Есенин, его жёны и одалиски - страница 17



– Повторите, как вы сказали? Ко-ро-ва? Нет, это замечательно! Это прелестно!

За трогательную и «нездешнюю» внешность Есенина называли «пастушком», «Лелем» и «ангелом». Женщины из литературной богемы открыто притязали на его любовь, Сергей относился первоначально к ним с вежливым опасением и приводил ближайших друзей в весёлое настроение своими сомнениями по поводу чистоты намерений девиц.

– Они, пожалуй, тут все больные, – часто повторял он.

В.С. Чернявский говорил по этому поводу:

– На первых порах Есенину пришлось со смущением и трудом избавляться от упорно садившейся к нему с ласками на колени маленькой поэтессы, говорящей всем о себе тоненьким голосом, что она живёт в мансарде «с другом и белой мышкой». Другая, сочувствующая адамизму, разгуливала перед ним в обнажённом виде, и он не был уверен, как к этому отнестись; в Питере и такие штуки казались ему в порядке вещей. Третья, наконец, послужила причиной его ссоры с одним из приятелей, оказавшись особенно решительной. Он ворчал шутливо: «Я и не знал, что у вас в Питере эдак целуются. Так присосалась, точно всего губами хочет вобрать». Но вся эта женская погоня за неискушённым и, конечно, особенно привлекательным для гурманок «пастушком» – так, по словам Сергея, ничем и не кончилась до первой его поездки в качестве эстрадного поэта в Москву.

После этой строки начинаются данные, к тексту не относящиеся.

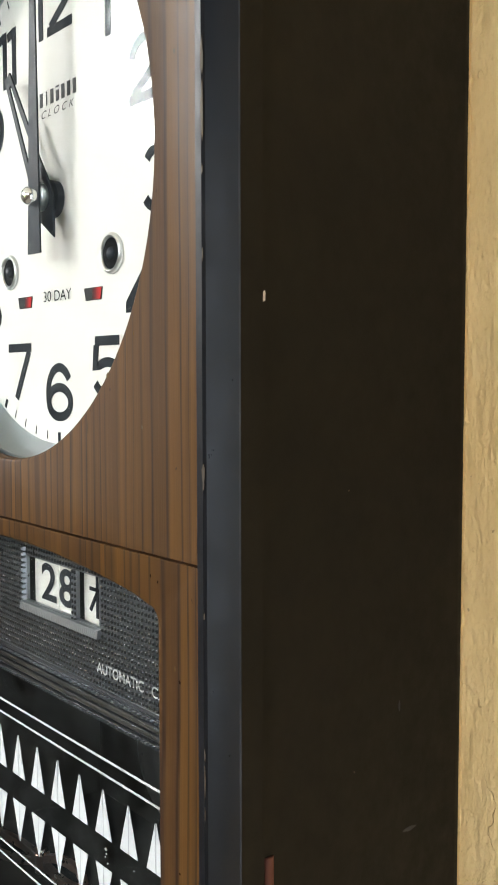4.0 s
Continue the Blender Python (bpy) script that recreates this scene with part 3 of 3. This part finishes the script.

Зимний период (1915–1916) пребывания Есенина в Петрограде оказался плодотворным в смысле знакомств с интересными и незаурядными людьми: А.М. Горьким, И.Е. Репиным, А.А. Ахматовой и М.И. Цветаевой. У маститого писателя молодой поэт восторга не вызвал.

– Впервые я увидел Есенина в Петербурге, где-то встретил его вместе с Клюевым. Он показался мне мальчиком пятнадцати – семнадцати лет. Кудрявенький и светлый, в голубой рубашке, в поддёвке и сапогах с набором, он очень напомнил слащавенькие открытки Самокиш-Судковской, изображавшей боярских детей, всех с одним и тем же лицом. Есенин вызвал у меня неяркое впечатление скромного и несколько растерявшегося мальчика, который сам чувствует, что не место ему в огромном Петербурге.

А.А. Ахматова и Н.С. Гумилёв жили в Царском Селе. Есенин и Клюев посетили их 25 декабря. С собой незваные гости прихватили «Биржевые ведомости» за этот день; в номере было напечатано одно из ранних стихотворений Сергея:

Край любимый! Сердцу снятся
Скирды солнца в водах лонных.
Я хотел бы затеряться
В зеленях твоих стозвонных.
По меже, на перемётке,
Резеда и риза кашки.
И вызванивают в чётки
Ивы – кроткие монашки.
Курит облаком болото,
Гарь в небесном коромысле.
С тихой тайной для кого-то
Затаил я в сердце мысли.
Всё встречаю, всё приемлю,
Рад и счастлив душу вынуть.
Я пришёл на эту землю,
Чтоб скорей её покинуть.

Анна Андреевна вспоминала:

«Немного застенчивый, беленький, кудрявый, голубоглазый и донельзя наивный, Есенин весь сиял, показывая газету. Я сначала не понимала, чем было вызвано это его сияние. Помог понять, сам не очень мною понятый, его “вечный спутник” Клюев.

– Как же, высокочтимая Анна Андреевна, – расплываясь в улыбку и топорща моржовые усы, почему-то потупив глазки, проворковал, да, проворковал сей полудьяк, – мой Серёженька со всеми знатными пропечатан, да и я удостоился».

Номер газеты посвящался Дню Рождества Христова, и в нём были представлены произведения широко известных писателей и поэтов: Л. Андреева, Белого, Брюсова, Блока, Бунина, Волошина, Гиппиус, Мережковского, Ремизова, Скитальца, Сологуба, Тренёва, Тэффи, Шагинян, Щепкиной-Куперник. В этот «Ноев ковчег» Иероним Ясинский, председатель литературно-художественного общества «Страда», собрал всех, даже совершенно несовместимых авторов, руководствуясь одним принципом – их известностью. Немудрено было, понимая это, и засиять.